Pasta, Macaroni, and Noodles

To get a good idea on how much importance pasta is to various food historians, one need not look further than Alan Davidson’s “Oxford companion for Food”. Within this magnificent tome, typical foods are given brief descriptions, a little history, and not much else. It’s common for many popular foods to get between three hundred to one thousand words, on average.

Pasta? Pasta gets around four thousand words. Noodles? Another four thousand.

So yeah, pasta is a big deal.

But for being such an important food, at least from a historical aspect, very little is really known in regards to it’s creation. If a region had flour made from hard wheat and water, they likely came up with some sort of noodle on their own. China is often considered the first area of the world to make noodles, during its ancient period, some four thousand years ago. The Mediterranean area picked them up around 800 or 900 AD, depending upon who you ask. It wasn’t the Europeans who developed the noodle in this region, but rather the Muslims, who likely brought it up into the region through Sicily. Where or how the Muslims came across the food is currently unknown.

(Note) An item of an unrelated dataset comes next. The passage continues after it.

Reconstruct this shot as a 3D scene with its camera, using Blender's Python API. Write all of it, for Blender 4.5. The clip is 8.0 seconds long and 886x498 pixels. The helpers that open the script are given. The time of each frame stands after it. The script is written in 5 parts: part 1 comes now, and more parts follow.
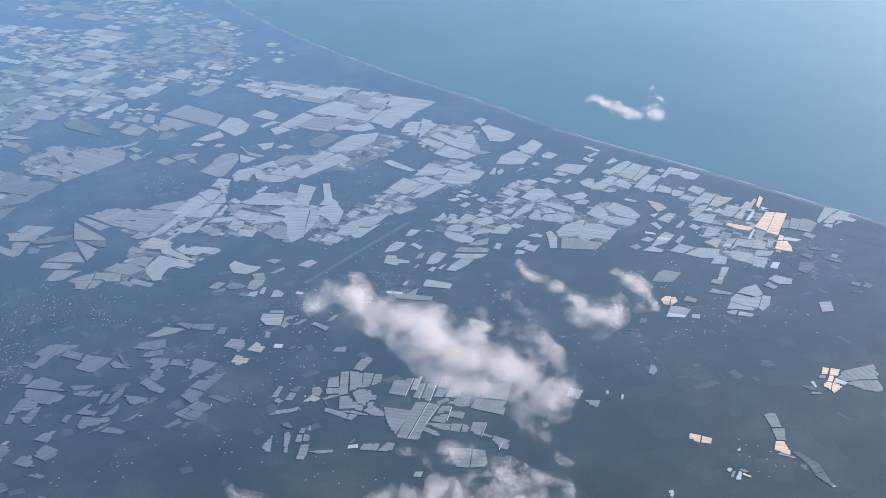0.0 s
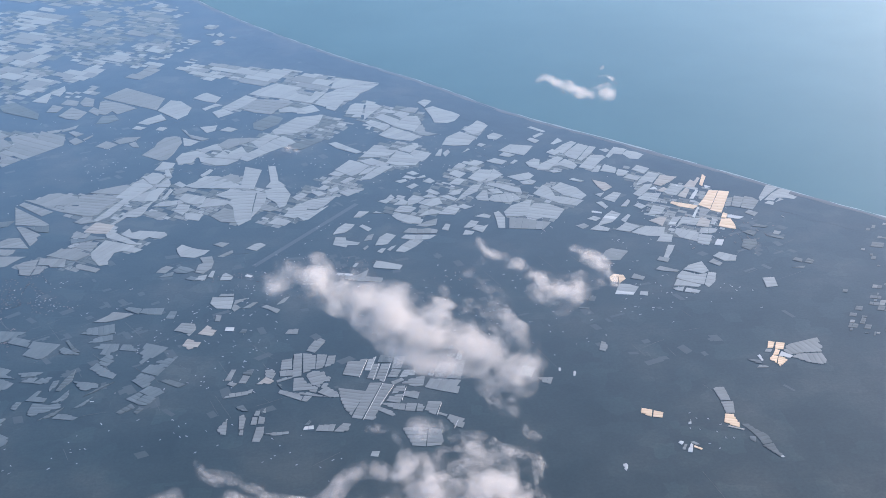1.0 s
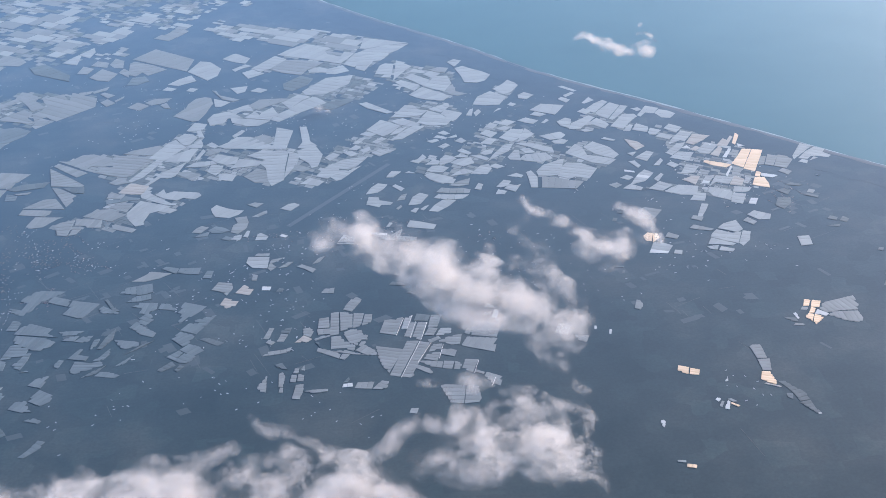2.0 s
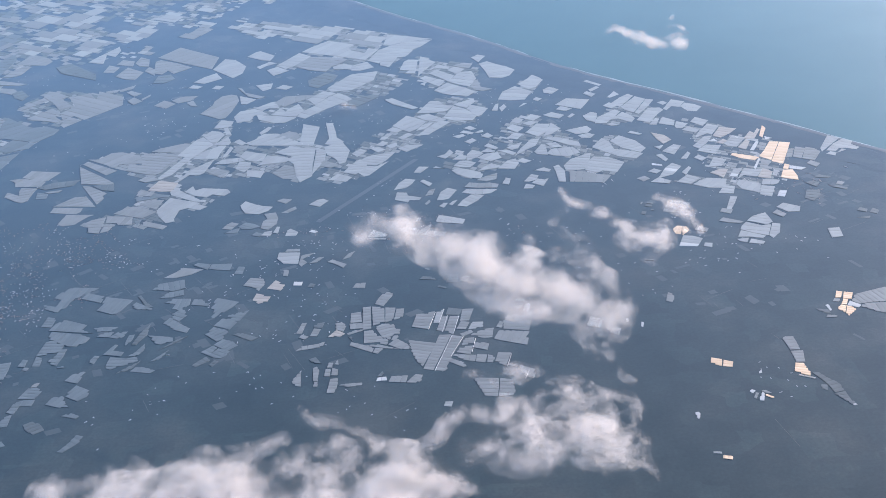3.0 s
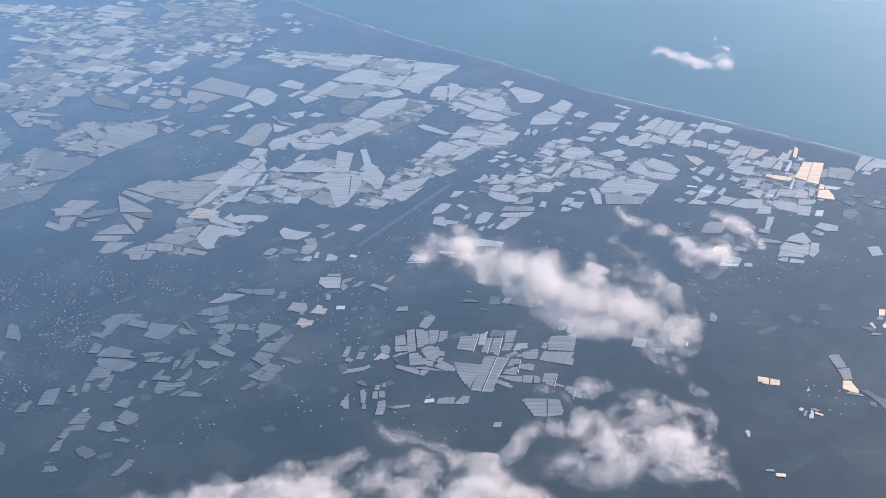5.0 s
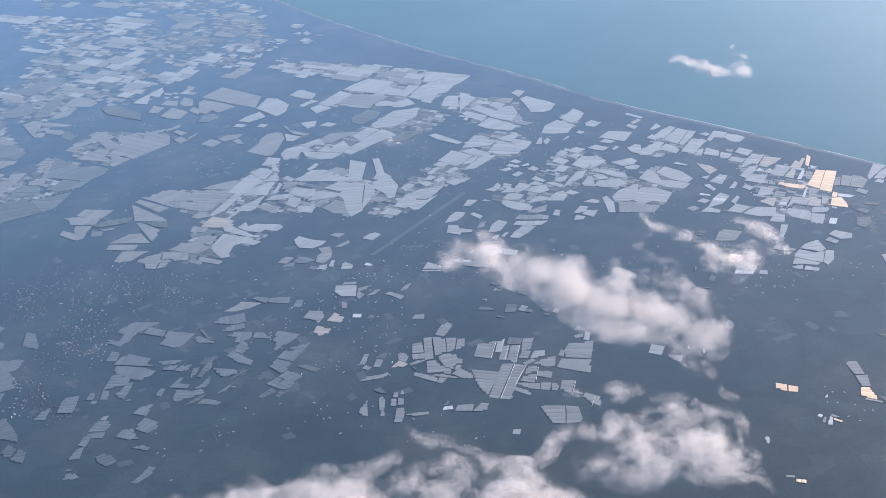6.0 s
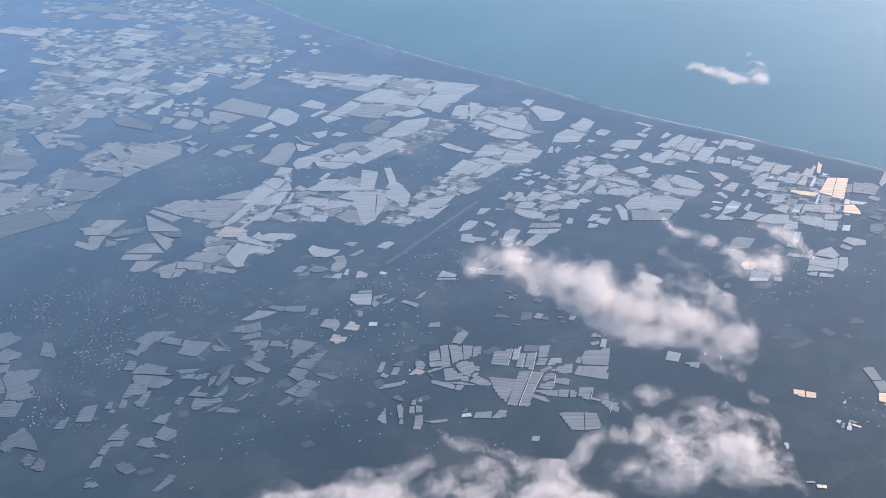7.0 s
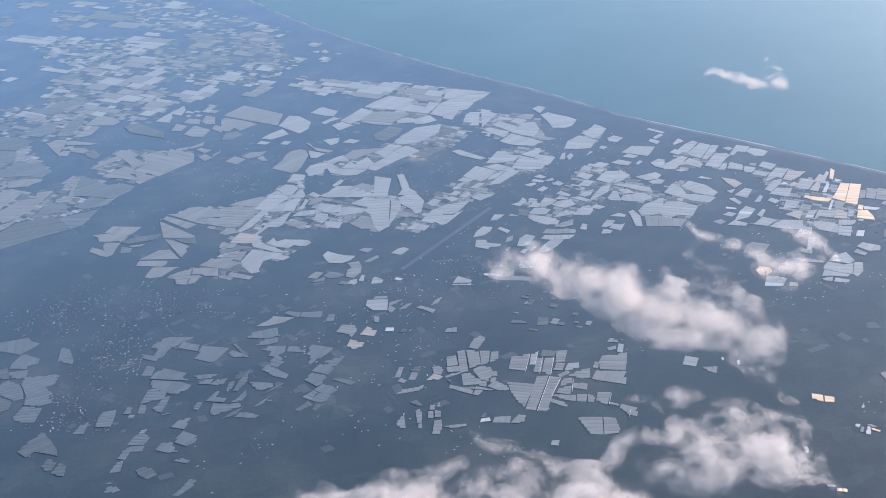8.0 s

What was so revolutionary about pasta was it’s tremendous shelf life. It allowed governments to store food on an extended basis, and allowed households to feed themselves in the lean months when fresh food was difficult to come by. It also was quite transportable, and required little except a bit of water over a fire in order for it to become palatable. It also held sauces very well, so even the smallest bit of oil and herb could flavor it.

Over the course of the years, an entire slew of pasta varieties have been created for all sorts of different types of dishes. This includes everything from lasagna, the sheets of pasta used to created layered dishes, to the long stringed noodles of East Asia, used often in soups, to the tiny pebble-like orzo, used both in soups or as a replacement for rice. So in addition to it’s long shelf life, it’s portability, and it’s ability to hold flavor, it also is exceedingly versatile.

Over the next few weeks, probably until October, I’ll be exploring noodles as best as I can, finding various recipes, and trying to discern the differences of noodles throughout the world.